しかし、実際にはこうしたライフタイムバリューの分析はほとんどの企業ではできていないと思います。今後はあらゆる企業がサブスクリプション、すなわち会員化に向かうと考えられるため極めて重要な指標となるでしょう。
ただ、顧客一人ひとりのLTVを計算するのは非常に難しいので、顧客全体のデータで計算したほうが現実的です。得意客を特定するために、購買頻度や1回当たりの購買金額などを考慮に入れることもあります。なお、マイナスの場合にはあえて取引を停止することも必要です。売上だけを目標にすると危険な事例も多いのです。
新規顧客の獲得コストは、既存顧客を維持するコストの5~10倍はかかるといわれています。どの業界も、競合他社がひしめいているので、他社の顧客を奪うことは簡単ではありません。企業はいかにLTVを高めるかが重要なのです。それは、その製品やサービスの顧客をいかに自社のファンにするかとも言い換えられるでしょう。
ここでファンとは、継続的に購入してくれるお客様のことを意味します。今後あらゆる業種がLTVを経営上の重要指標に置く必要に迫られるでしょう。LTVを高めるためには、顧客単価やリピート率などを上げていくことが必要です。
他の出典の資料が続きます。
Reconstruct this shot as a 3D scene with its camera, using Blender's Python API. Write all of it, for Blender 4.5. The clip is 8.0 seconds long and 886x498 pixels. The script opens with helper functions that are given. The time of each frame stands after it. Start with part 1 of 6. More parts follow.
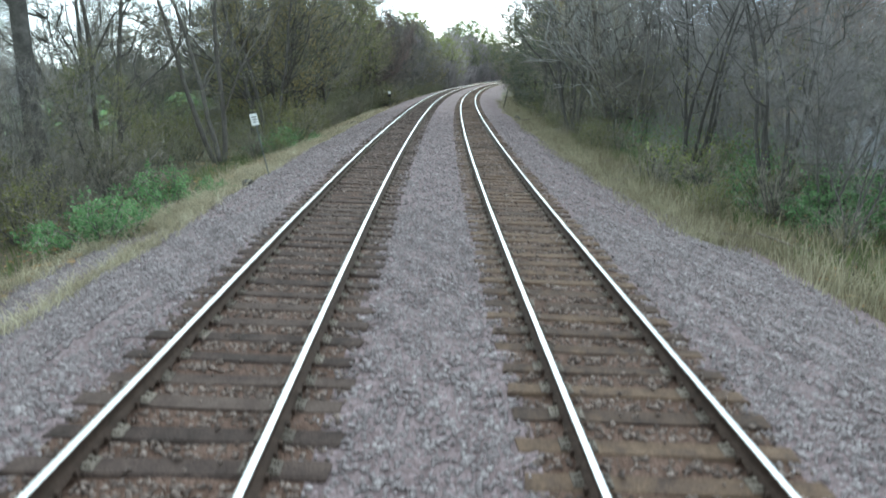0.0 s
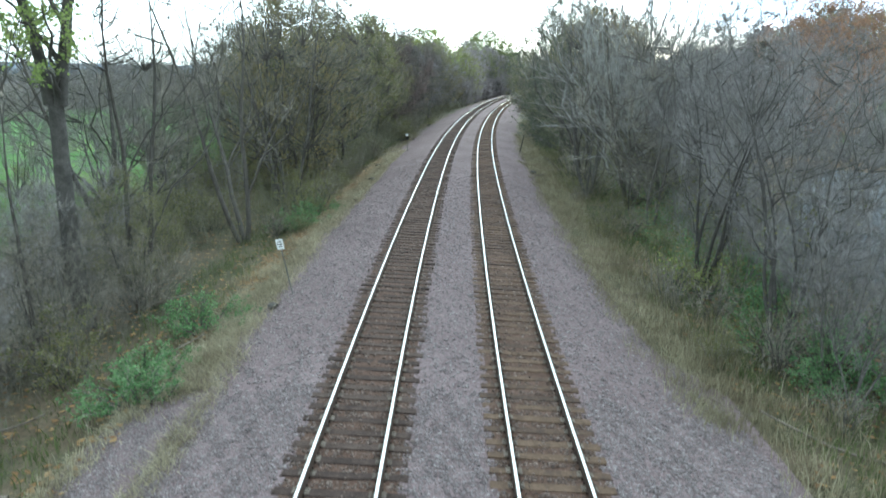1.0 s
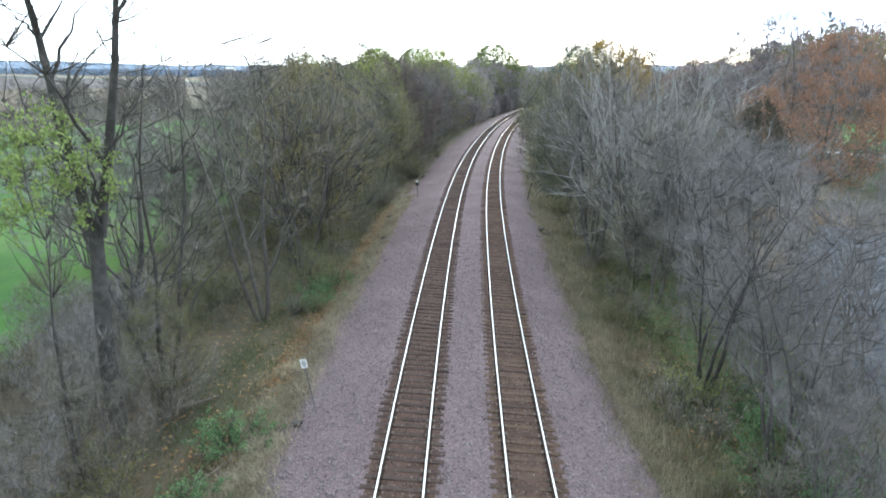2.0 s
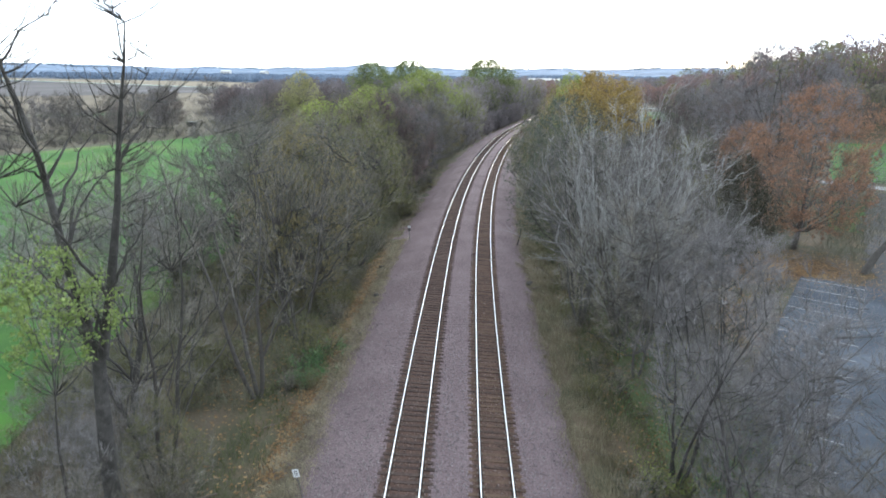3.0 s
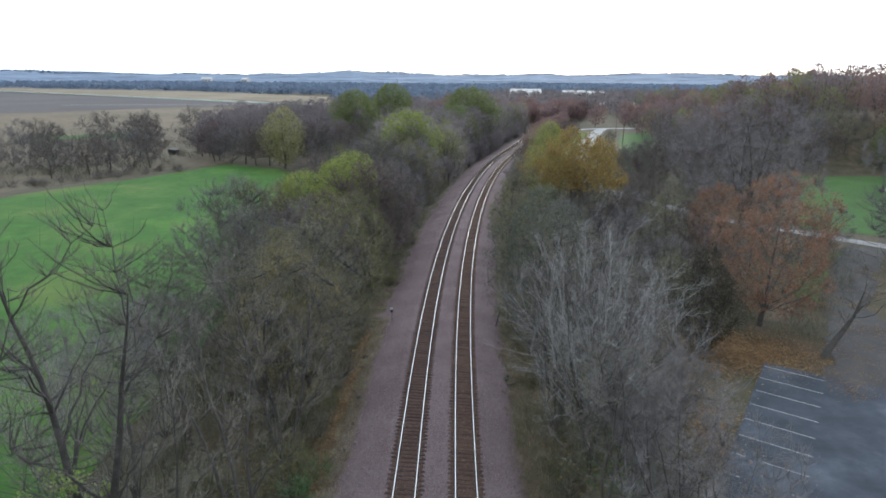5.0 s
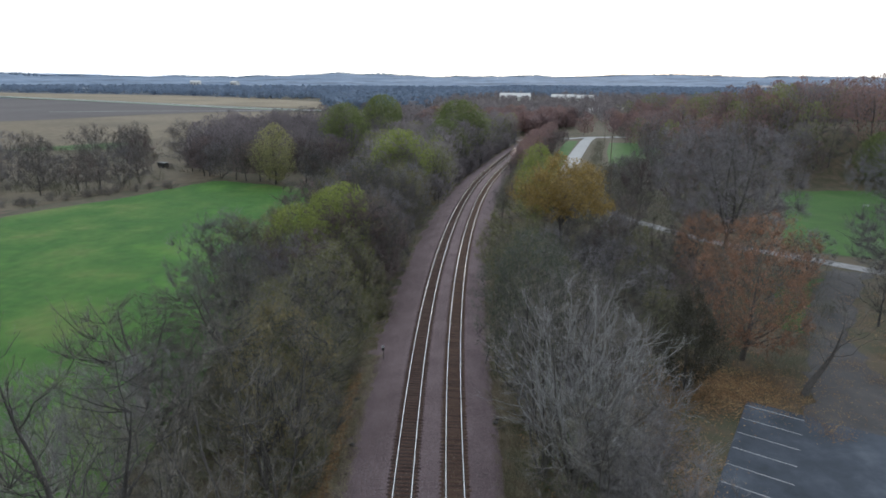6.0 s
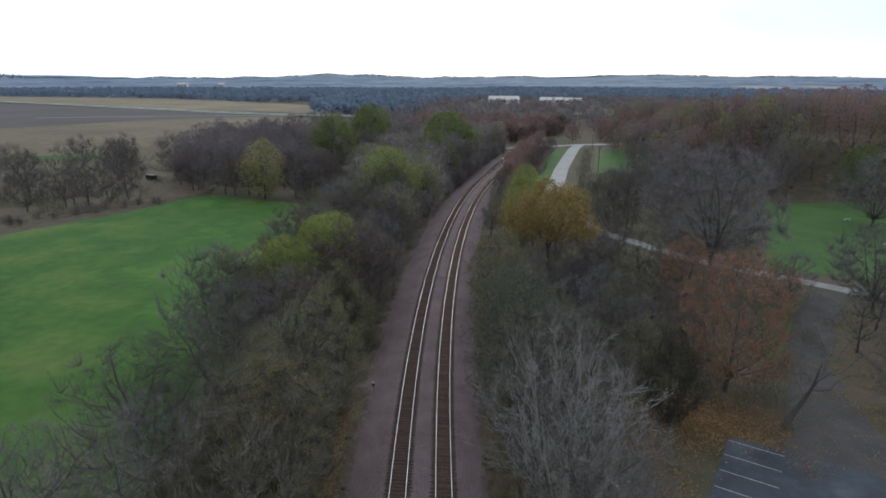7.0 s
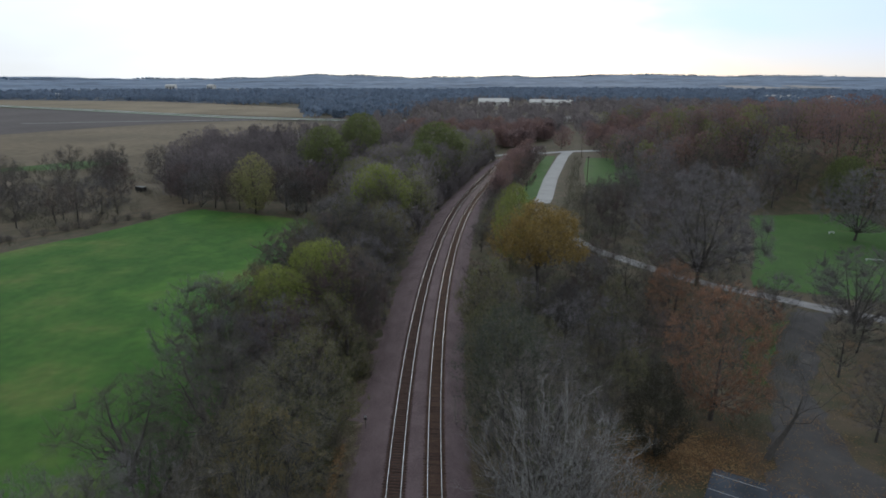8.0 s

目先の利益を追い求めるのではなく、長期的な信頼関係を築いていくという考え方が大切でしょう。
また、顧客維持に使うコストを抑える視点を持つことも重要です。お得意様に高率の割引券を頻繁に送ったり、ポイントカードシステムを充実させ過ぎたりすると、リピート率は上がっても、収益率は下がってしまいます。バランスを見極めることが肝心です。
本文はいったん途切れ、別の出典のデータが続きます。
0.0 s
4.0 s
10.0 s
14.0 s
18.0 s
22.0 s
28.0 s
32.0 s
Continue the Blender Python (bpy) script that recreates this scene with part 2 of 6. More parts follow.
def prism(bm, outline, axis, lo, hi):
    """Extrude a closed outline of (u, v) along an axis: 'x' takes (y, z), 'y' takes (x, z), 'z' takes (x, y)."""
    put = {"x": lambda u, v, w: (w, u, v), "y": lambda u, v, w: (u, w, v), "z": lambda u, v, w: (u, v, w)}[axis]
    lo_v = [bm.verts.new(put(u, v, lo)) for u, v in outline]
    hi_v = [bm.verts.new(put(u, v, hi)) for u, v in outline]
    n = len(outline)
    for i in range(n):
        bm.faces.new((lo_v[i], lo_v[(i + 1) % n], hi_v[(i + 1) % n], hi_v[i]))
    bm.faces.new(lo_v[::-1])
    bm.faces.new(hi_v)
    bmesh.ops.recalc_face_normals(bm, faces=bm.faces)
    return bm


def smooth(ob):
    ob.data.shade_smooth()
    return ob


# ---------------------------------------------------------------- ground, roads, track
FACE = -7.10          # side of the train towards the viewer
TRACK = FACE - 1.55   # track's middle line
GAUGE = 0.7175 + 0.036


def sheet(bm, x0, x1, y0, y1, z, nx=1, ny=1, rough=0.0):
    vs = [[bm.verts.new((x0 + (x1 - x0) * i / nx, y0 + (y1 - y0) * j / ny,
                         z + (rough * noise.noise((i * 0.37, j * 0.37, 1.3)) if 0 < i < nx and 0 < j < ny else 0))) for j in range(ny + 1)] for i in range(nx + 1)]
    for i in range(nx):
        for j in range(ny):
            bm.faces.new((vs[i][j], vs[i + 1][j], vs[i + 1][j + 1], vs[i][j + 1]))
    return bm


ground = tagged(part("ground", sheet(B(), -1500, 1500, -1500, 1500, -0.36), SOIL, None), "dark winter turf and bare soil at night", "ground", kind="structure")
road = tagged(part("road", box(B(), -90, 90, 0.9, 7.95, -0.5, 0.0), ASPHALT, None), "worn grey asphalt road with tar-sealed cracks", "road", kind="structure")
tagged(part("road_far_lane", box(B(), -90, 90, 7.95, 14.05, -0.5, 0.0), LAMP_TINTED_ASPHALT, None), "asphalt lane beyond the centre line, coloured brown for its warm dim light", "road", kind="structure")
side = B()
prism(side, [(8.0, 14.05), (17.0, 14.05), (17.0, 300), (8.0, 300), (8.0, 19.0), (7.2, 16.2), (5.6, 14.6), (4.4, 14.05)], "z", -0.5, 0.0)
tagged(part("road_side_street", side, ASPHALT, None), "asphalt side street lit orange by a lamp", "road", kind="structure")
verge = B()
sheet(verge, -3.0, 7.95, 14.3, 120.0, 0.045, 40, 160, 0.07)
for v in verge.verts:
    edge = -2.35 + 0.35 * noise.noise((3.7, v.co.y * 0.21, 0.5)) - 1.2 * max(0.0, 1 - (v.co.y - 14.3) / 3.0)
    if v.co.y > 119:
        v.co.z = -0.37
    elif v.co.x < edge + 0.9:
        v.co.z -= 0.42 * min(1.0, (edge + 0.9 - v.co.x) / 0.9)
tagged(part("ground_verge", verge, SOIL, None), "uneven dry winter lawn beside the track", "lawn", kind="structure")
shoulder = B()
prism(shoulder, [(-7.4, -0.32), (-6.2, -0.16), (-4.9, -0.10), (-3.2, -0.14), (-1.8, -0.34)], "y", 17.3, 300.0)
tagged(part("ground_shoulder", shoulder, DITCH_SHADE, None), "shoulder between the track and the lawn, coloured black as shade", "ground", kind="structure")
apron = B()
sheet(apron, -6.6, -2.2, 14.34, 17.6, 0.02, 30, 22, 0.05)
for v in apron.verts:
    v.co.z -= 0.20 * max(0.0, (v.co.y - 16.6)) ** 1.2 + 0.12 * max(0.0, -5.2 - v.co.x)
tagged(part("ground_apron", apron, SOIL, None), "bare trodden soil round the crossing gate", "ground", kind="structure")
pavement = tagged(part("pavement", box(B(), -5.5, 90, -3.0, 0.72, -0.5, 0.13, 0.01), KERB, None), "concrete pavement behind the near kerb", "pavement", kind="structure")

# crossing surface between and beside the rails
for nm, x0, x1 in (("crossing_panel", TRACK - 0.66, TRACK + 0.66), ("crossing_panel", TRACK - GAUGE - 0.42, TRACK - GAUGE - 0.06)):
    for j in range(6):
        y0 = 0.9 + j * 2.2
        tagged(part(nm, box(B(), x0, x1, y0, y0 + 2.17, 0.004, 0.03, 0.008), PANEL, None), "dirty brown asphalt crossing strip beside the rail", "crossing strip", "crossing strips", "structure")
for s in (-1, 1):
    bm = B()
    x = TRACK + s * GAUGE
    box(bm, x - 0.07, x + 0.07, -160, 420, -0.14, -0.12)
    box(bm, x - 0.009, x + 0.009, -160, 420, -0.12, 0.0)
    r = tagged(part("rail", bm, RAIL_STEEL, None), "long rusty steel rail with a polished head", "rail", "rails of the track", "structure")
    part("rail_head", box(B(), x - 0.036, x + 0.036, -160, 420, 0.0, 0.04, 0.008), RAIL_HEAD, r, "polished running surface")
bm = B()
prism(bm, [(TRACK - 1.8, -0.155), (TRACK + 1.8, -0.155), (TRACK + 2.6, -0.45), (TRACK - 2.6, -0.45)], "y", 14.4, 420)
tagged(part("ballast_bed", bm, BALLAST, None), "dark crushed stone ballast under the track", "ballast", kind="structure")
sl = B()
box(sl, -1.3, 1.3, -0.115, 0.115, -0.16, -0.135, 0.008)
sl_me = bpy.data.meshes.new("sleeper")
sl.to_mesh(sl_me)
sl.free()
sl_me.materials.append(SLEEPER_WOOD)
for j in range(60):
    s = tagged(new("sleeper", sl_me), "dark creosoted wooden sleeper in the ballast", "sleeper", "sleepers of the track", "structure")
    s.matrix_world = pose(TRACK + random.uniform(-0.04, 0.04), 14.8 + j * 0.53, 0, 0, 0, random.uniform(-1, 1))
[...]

新型コロナの影響は企業の存亡にかかわる事態となってきていますが、ピンチをチャンスに変えられるかどうかの瀬戸際ですので、今こそ日本の経営者もスピード感をもって、新しいビジネスモデルへの転換を検討する必要性に迫られているのではないでしょうか。経営者としての力量が問われる時代になってきています。